I’m sure that will get their attention, but if not I hit on the Inerrancy of the Bible and the idea that God gave the words to the writers. There are way too many contradictions in the Bible for a God to have put it together as one book with everything agreeing. God does not forget things, but as in my Bible quiz of last week there are so many variations to the stories in the Bible that there is no way God wanted us to try to make them all fit into one story. Reading each book separately is the only way to make sense out of what each individual writer was trying to say. We have to learn who wrote it, when they wrote it, to whom they wrote and why they wrote it before we can ever try to understand what it means to us.
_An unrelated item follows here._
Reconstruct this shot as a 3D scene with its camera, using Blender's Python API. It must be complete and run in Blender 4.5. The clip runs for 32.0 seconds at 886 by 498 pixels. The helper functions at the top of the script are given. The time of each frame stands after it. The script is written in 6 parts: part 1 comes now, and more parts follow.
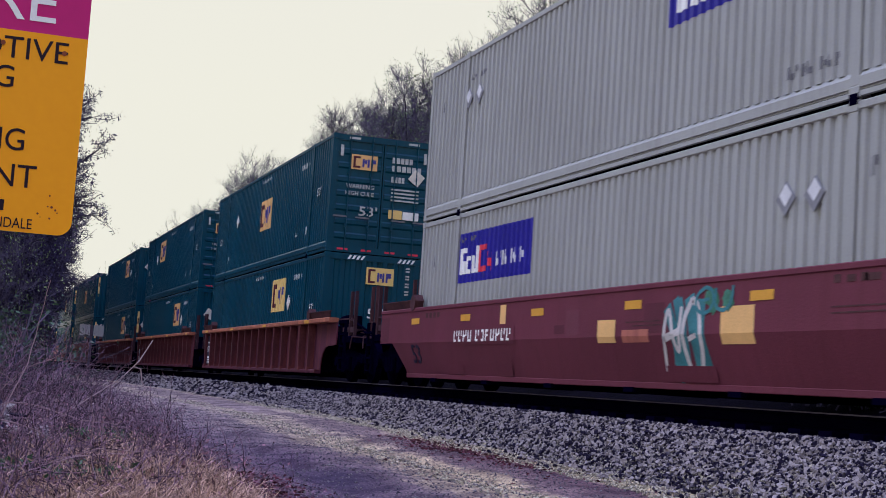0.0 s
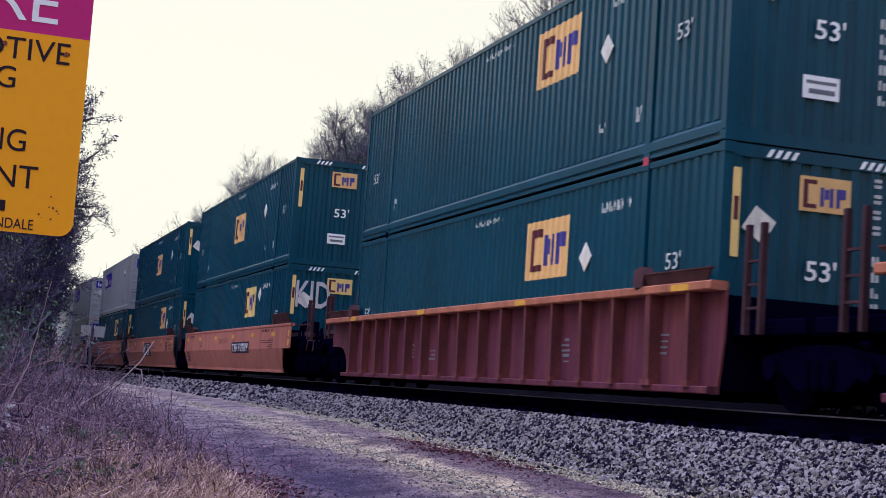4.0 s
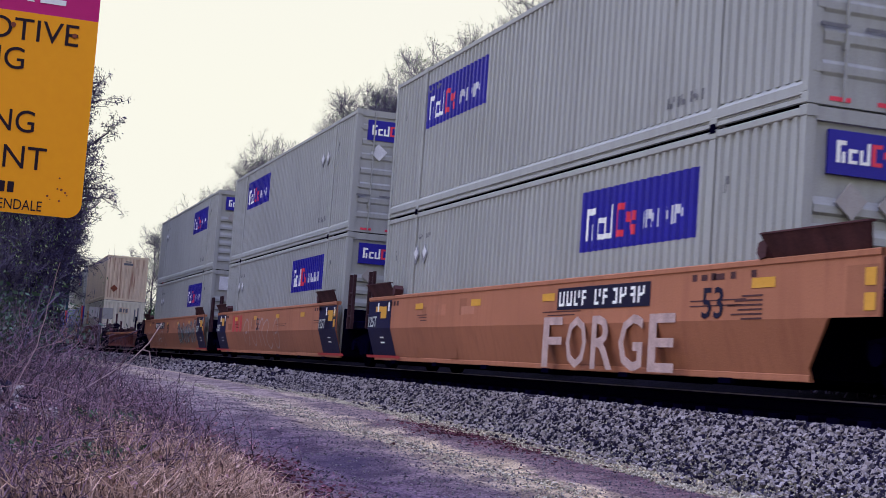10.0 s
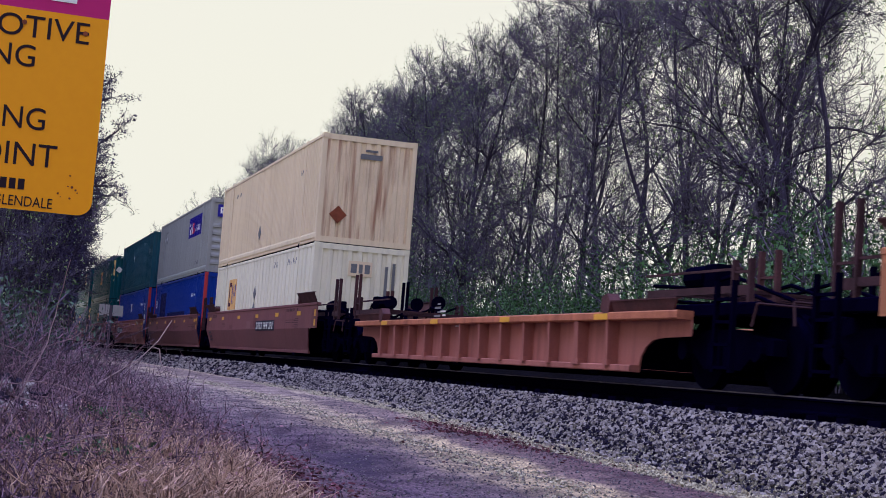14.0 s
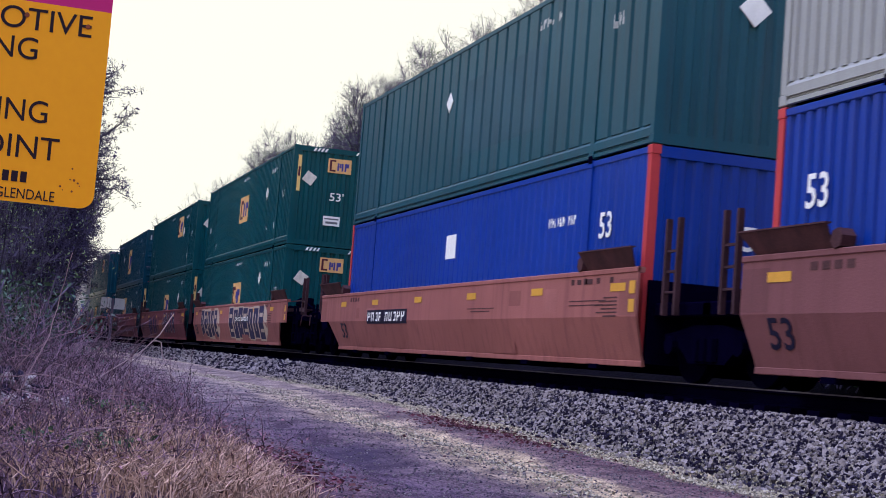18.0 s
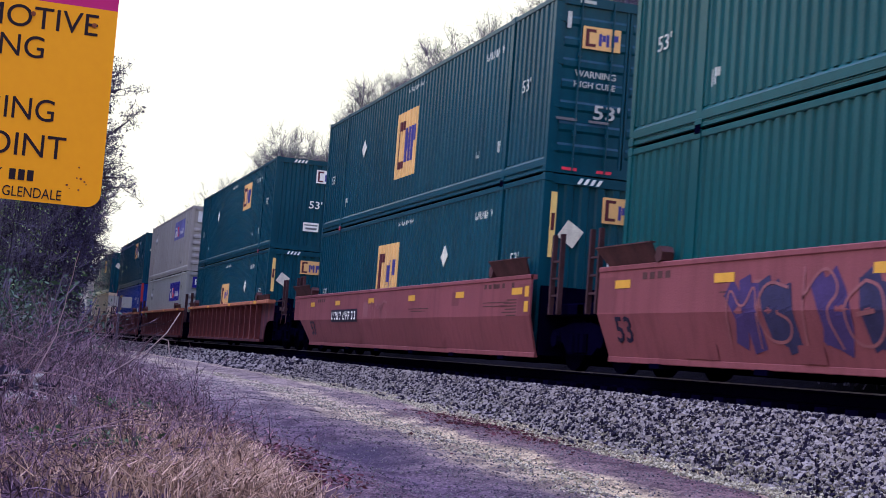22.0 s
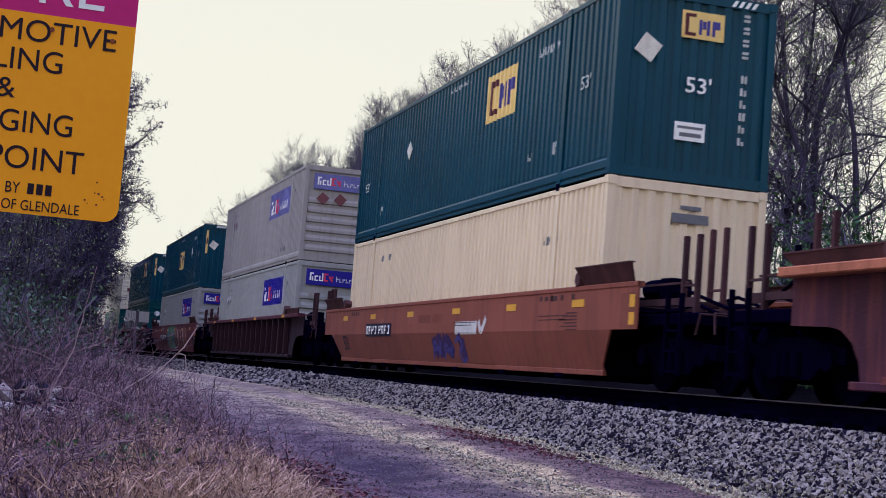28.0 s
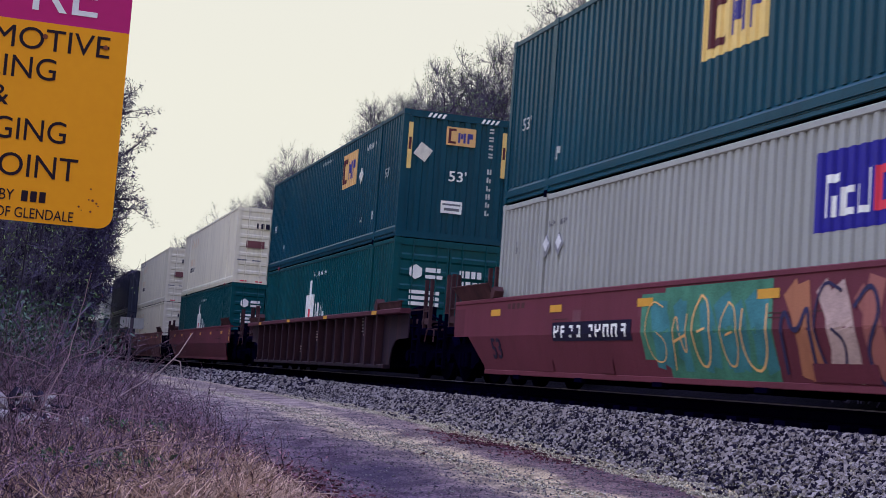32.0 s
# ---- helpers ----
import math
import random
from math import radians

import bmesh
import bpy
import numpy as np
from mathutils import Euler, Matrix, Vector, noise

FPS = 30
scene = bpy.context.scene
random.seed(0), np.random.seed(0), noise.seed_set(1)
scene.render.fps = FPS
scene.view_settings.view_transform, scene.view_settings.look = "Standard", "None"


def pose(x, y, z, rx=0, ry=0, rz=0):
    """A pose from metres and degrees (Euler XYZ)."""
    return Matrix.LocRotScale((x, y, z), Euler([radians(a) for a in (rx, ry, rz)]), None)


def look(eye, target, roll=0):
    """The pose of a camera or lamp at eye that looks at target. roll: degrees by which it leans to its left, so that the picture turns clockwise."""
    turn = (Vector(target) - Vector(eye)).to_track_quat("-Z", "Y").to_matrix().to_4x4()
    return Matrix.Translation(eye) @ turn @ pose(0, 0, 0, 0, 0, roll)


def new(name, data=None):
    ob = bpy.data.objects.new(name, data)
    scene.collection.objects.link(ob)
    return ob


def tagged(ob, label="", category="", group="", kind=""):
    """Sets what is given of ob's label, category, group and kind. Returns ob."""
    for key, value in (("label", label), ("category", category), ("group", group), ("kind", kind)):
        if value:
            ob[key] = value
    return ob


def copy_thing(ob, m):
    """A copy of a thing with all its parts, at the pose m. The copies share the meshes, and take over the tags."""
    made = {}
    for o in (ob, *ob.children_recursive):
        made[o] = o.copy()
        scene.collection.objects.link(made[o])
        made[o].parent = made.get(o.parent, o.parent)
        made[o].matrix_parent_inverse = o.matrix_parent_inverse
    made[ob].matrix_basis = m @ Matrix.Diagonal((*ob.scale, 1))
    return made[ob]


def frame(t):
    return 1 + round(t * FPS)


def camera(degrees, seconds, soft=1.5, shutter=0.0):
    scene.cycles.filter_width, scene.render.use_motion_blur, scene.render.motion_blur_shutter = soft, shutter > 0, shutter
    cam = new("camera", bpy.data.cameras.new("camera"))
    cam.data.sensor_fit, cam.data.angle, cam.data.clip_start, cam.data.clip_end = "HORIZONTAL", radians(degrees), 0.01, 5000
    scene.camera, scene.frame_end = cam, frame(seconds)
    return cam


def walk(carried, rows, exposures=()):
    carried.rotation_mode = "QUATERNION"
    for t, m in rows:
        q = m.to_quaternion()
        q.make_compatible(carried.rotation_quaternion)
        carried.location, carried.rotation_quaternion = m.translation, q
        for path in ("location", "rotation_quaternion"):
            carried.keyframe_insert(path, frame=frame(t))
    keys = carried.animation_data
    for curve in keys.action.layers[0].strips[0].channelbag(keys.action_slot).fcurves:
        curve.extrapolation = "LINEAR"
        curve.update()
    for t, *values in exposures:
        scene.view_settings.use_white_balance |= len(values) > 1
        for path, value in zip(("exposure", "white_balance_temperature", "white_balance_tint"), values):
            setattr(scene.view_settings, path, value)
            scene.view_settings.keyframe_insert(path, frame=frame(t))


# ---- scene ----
# camera stands still on its support and is turned slightly by hand
CAM_Z = 1.25
cam = camera(33.87, 32.0, soft=0.65, shutter=0.12)
TURNS = [
    (0, -18.49, 5.46, -3.70),
    (0.5, -18.54, 5.50, -3.75),
    (1, -18.47, 5.43, -3.72),
    (1.5, -18.44, 5.47, -3.76),
    (2, -18.44, 5.44, -3.79),
    (2.5, -18.36, 5.52, -3.85),
    (4.5, -18.55, 5.53, -3.89),
    (5, -18.64, 5.50, -3.91),
    (5.5, -18.64, 5.51, -3.84),
    (6, -18.61, 5.43, -3.82),
    (6.5, -18.32, 4.93, -4.11),
    (7, -18.27, 4.78, -4.25),
    (7.5, -18.20, 4.72, -4.31),
    (8, -18.20, 4.72, -4.28),
    (8.5, -18.17, 4.73, -4.24),
    (9, -18.14, 4.76, -4.14),
    (9.5, -18.20, 4.79, -4.19),
    (10, -18.17, 4.84, -4.09),
    (10.5, -18.27, 4.72, -4.09),
    (11, -18.17, 4.73, -4.01),
    (11.5, -18.15, 4.68, -4.05),
    (12, -18.07, 4.68, -4.08),
    (12.5, -17.82, 4.78, -4.16),
    (13, -17.81, 4.77, -4.20),
    (13.5, -17.82, 4.74, -4.24),
    (15.5, -17.73, 4.77, -4.29),
    (16, -17.73, 4.69, -4.25),
    (16.5, -17.73, 4.70, -4.30),
    (17, -17.72, 4.64, -4.33),
    (17.5, -17.72, 4.58, -4.35),
    (18, -17.74, 4.52, -4.47),
    (18.5, -17.67, 4.43, -4.53),
    (19, -17.66, 4.42, -4.49),
    (19.5, -17.65, 4.45, -4.34),
    (20, -17.60, 4.51, -4.32),
    (20.5, -17.60, 4.47, -4.27),
    (21, -17.57, 4.47, -4.34),
    (21.5, -17.52, 4.40, -4.35),
    (22, -17.47, 4.40, -4.33),
    (22.5, -17.37, 4.51, -4.41),
    (23, -16.94, 4.73, -4.44),
    (23.5, -16.88, 4.78, -4.50),
    (24, -16.90, 4.76, -4.52),
    (24.5, -16.87, 4.81, -4.48),
    (25, -16.88, 4.85, -4.50),
    (25.5, -16.80, 4.83, -4.46),
    (26, -16.81, 4.85, -4.52),
    (26.5, -16.82, 4.86, -4.53),
    (28.5, -16.82, 4.97, -4.33),
    (29, -16.83, 5.02, -4.27),
    (29.5, -16.91, 5.12, -4.32),
    (30, -16.92, 5.09, -4.23),
    (30.5, -16.98, 5.12, -4.17),
    (31, -16.98, 5.17, -4.10),
    (31.5, -16.95, 5.19, -4.06),
    (32, -17.00, 5.14, -4.07),
]
walk(cam, [(t, pose(0, 0, CAM_Z, 90 + pitch, roll, yaw)) for t, yaw, pitch, roll in TURNS],
     exposures=[(0.0, -0.28), (2.0, -0.10), (6.0, -0.04), (9.0, 0.0), (10.0, -0.12), (13.0, -0.16), (16.0, -0.33), (18.0, 0.03), (20.0, 0.08), (22.0, 0.20), (24.0, 0.07), (26.0, 0.0), (28.0, -0.20), (32.0, -0.28)])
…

However the church teaches just pick it up and God will tell you what you need to hear.

So here I sit, waiting for the call. Like Jesus waited to be arrested and many reformers waited to be called to Rome, I will be called to stand for what I have done and said, because it is against the ideas of the church. They will have to convict me of some heresy, and no one will stand with me. They won’t because they’d be afraid that they would be next. But maybe, just maybe I can open some hearts to what Christianity is really about.

I leave you with these words from Martin Luther. “You are not only responsible for what you say, but also for what you don’t say.”  And “Peace if possible, truth at all costs.”